• Given records
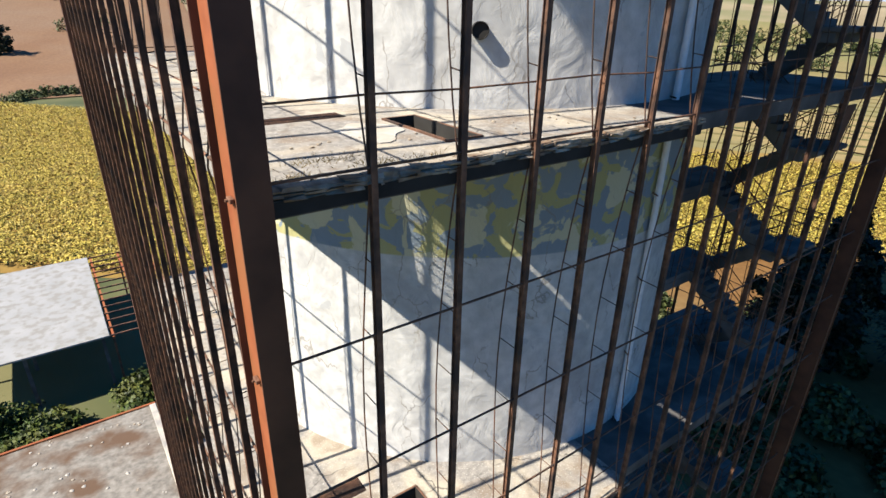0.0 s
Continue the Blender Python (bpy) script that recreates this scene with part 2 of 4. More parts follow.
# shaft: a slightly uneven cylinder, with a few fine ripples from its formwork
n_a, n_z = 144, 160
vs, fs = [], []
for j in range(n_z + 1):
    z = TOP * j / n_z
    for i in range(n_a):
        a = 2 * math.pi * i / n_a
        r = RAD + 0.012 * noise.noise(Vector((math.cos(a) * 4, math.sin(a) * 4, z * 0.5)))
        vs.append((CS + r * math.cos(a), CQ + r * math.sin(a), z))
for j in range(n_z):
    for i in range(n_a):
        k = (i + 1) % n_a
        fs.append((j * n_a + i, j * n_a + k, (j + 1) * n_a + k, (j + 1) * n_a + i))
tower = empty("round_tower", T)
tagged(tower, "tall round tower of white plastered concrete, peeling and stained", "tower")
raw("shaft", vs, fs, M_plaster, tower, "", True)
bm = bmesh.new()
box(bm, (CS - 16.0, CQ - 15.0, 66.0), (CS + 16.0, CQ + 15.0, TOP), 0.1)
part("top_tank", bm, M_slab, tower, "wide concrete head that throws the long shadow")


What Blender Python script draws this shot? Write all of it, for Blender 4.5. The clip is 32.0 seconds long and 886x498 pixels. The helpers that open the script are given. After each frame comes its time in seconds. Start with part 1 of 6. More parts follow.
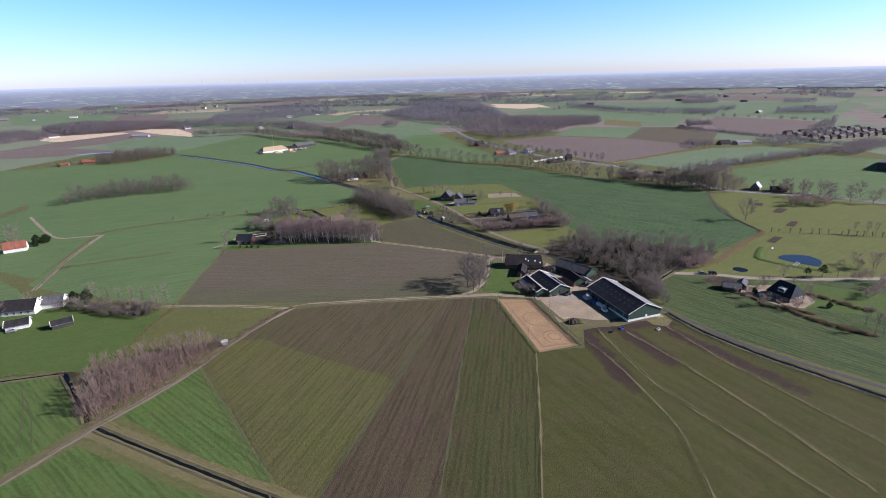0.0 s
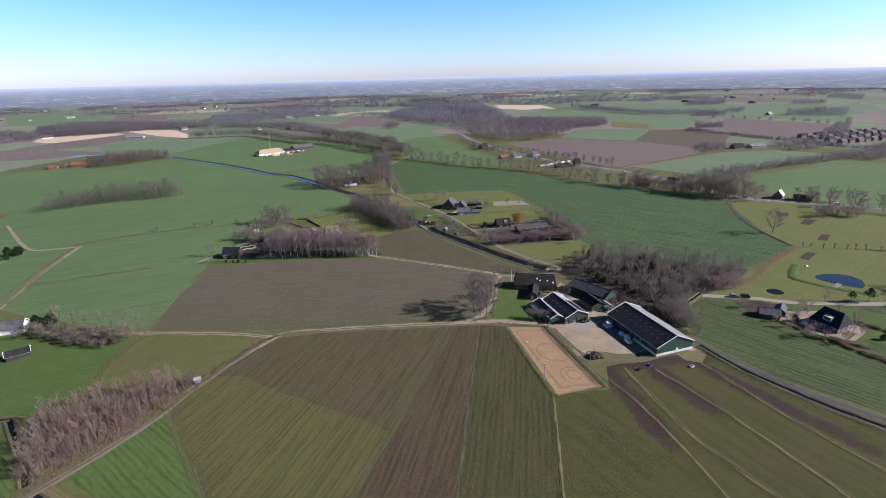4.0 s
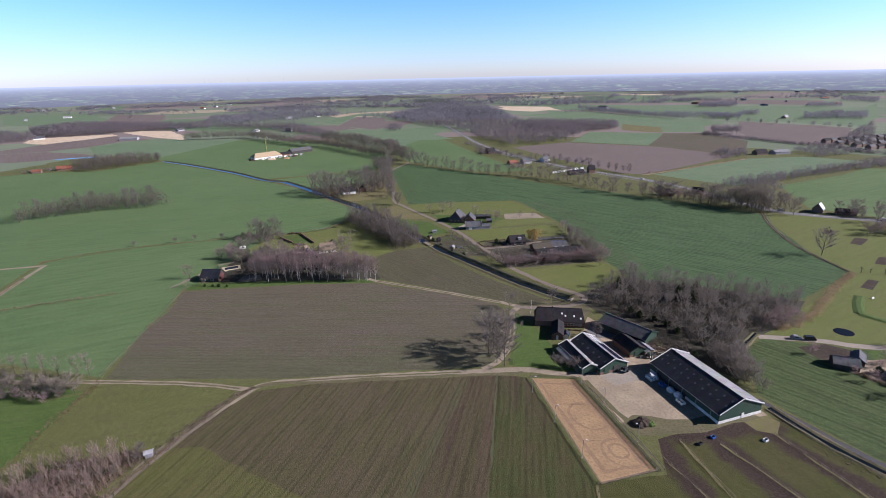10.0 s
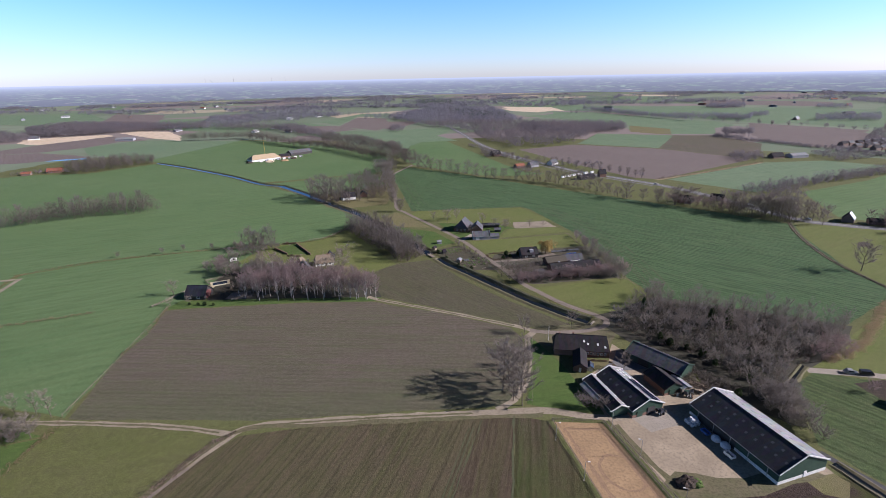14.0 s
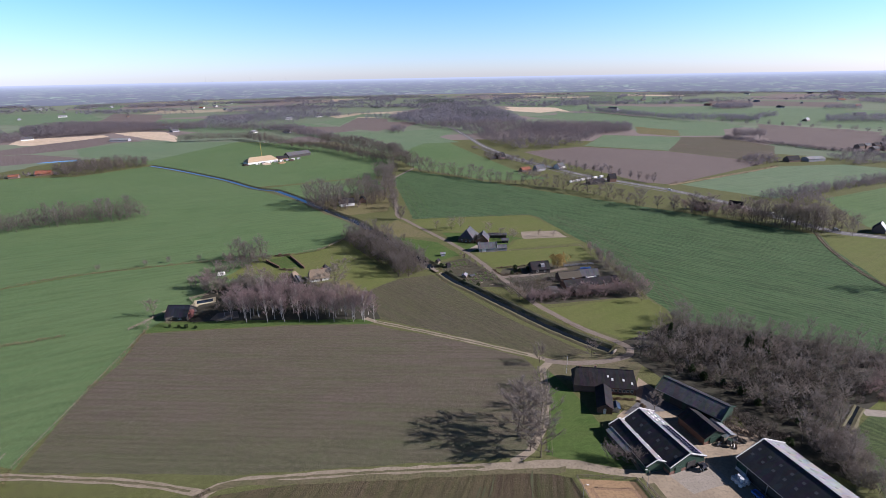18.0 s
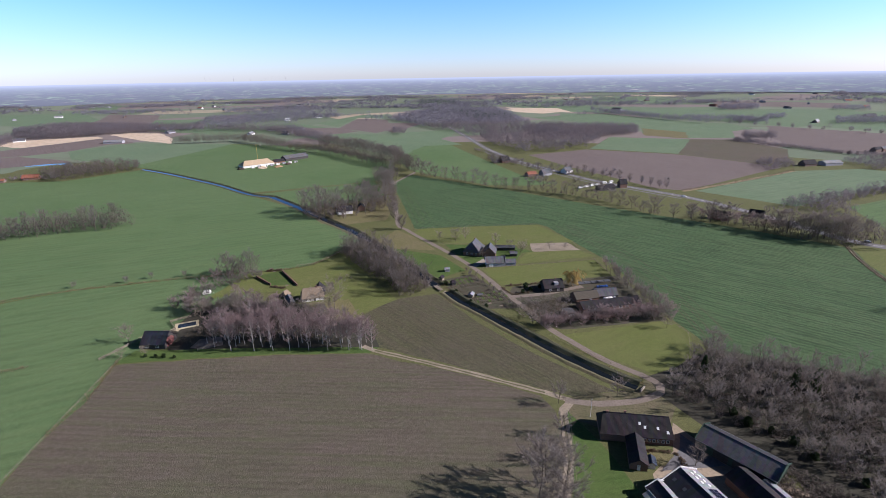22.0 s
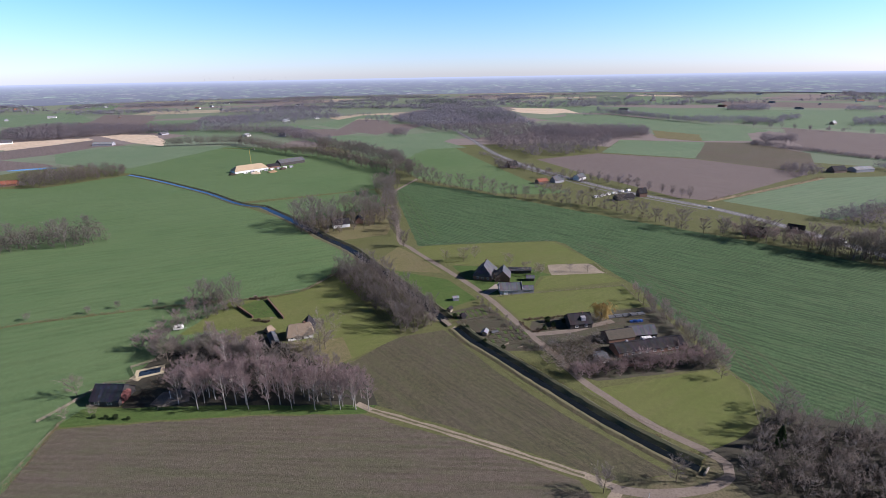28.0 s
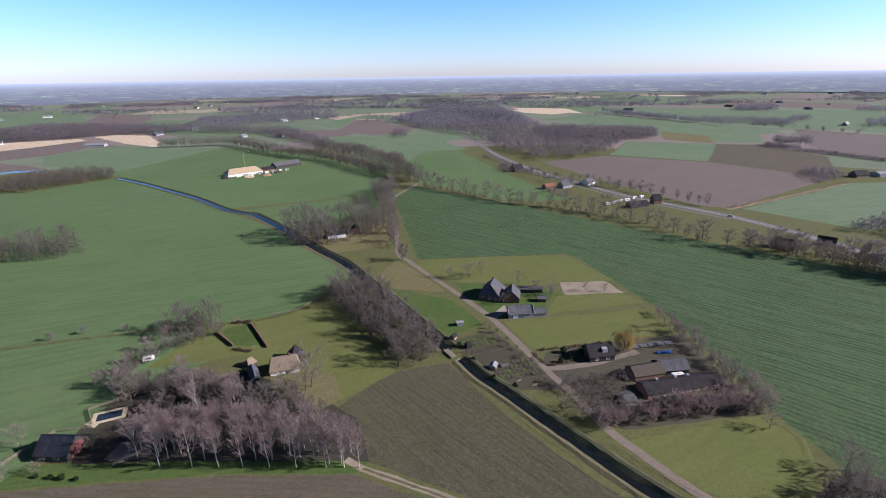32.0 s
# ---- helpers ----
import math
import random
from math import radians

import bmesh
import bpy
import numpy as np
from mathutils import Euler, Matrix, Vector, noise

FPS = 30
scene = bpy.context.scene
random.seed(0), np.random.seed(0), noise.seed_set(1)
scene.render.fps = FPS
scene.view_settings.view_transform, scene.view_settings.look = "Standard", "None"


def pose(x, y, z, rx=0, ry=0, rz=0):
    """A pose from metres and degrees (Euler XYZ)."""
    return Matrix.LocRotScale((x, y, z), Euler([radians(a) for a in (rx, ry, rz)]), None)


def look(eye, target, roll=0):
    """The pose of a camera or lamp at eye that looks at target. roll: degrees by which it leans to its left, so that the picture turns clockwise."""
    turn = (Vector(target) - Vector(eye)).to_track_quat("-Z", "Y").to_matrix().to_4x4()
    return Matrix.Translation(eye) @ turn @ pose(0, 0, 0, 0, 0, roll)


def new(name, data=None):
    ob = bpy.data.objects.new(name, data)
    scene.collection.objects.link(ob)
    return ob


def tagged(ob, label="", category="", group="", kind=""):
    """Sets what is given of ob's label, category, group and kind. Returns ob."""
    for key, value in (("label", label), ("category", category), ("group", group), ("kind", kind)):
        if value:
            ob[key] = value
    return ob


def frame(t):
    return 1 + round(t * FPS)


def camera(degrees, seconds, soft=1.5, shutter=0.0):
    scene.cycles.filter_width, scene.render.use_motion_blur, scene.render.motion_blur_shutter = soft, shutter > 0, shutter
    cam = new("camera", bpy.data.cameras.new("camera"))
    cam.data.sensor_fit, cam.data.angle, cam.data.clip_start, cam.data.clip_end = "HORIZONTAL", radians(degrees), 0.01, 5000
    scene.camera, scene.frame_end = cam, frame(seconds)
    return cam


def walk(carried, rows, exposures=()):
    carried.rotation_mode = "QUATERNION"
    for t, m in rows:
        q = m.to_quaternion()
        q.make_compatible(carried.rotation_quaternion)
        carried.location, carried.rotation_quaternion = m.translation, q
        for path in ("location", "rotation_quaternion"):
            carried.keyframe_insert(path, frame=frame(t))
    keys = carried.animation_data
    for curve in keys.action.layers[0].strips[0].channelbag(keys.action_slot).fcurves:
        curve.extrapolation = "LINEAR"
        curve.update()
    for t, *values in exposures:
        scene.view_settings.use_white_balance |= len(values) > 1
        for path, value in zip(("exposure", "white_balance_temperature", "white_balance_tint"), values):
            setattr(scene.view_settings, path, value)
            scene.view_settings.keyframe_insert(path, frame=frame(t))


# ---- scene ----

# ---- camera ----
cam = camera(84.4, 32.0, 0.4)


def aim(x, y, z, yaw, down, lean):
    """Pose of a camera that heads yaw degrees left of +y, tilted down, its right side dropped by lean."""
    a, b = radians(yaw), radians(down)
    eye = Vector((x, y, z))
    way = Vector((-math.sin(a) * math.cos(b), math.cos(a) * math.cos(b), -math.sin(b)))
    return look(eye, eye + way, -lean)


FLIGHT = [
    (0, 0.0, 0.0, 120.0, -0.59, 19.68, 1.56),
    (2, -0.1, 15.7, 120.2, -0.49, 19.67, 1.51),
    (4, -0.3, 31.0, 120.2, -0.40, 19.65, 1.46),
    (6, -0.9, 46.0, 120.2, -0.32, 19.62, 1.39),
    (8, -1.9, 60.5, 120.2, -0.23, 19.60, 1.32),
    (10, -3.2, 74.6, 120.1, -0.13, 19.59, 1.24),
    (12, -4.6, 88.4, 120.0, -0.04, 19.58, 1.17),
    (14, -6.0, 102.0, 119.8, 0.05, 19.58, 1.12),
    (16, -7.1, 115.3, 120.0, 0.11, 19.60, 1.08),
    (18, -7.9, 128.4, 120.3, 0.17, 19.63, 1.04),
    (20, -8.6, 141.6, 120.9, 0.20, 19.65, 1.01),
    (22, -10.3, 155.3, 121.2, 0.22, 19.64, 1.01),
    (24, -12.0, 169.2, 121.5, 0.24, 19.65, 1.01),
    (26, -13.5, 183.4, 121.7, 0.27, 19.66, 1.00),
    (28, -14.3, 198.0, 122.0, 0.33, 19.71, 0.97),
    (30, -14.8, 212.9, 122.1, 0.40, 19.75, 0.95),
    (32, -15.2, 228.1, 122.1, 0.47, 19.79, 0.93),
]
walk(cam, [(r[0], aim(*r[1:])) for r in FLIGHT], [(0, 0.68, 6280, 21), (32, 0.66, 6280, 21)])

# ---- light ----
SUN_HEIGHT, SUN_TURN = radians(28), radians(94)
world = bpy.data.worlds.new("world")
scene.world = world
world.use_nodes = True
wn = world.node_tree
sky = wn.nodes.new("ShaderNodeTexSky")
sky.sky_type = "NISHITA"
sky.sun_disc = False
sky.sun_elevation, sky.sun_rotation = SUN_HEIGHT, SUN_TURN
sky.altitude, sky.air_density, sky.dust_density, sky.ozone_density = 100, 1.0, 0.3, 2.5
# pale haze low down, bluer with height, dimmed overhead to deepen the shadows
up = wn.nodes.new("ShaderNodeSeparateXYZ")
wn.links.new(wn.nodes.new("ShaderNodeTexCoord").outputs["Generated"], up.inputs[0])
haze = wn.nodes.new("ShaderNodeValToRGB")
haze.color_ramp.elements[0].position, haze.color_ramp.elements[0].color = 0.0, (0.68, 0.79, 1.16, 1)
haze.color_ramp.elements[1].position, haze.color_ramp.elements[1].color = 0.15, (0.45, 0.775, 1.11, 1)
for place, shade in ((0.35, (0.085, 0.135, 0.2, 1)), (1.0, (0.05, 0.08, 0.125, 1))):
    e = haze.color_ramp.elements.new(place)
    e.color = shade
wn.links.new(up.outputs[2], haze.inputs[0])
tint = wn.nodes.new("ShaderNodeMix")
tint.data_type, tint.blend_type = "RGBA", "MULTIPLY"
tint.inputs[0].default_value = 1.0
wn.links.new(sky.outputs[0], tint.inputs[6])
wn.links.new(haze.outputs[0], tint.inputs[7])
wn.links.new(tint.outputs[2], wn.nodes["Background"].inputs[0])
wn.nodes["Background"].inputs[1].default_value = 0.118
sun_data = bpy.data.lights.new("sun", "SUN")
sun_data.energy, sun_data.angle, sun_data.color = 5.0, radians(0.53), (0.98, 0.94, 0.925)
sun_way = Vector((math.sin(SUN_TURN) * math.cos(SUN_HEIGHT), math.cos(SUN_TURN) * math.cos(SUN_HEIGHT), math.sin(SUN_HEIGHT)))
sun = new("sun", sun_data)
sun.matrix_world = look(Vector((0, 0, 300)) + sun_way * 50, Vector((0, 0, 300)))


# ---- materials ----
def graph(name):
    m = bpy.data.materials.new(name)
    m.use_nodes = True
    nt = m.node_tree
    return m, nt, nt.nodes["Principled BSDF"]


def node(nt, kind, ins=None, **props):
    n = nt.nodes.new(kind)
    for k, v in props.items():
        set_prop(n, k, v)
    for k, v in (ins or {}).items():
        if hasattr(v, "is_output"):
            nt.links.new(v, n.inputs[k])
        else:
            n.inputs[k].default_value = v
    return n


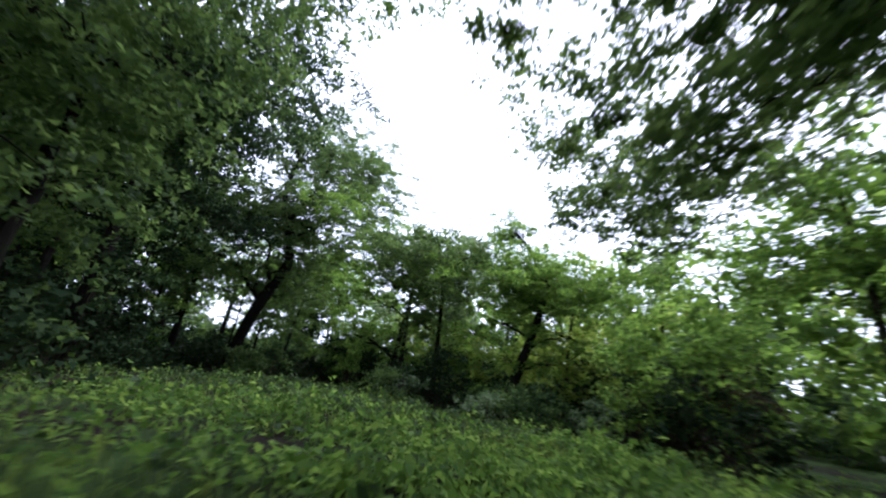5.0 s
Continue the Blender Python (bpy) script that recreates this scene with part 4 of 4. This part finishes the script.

• Task brief
Show all lines above holding "More".

• Response to the exercise
Continue the Blender Python (bpy) script that recreates this scene with part 2 of 4. More parts follow.
What Blender Python script draws this shot? Write all of it, for Blender 4.5. The clip is 32.0 seconds long and 886x498 pixels. The helpers that open the script are given. After each frame comes its time in seconds. Start with part 1 of 6. More parts follow.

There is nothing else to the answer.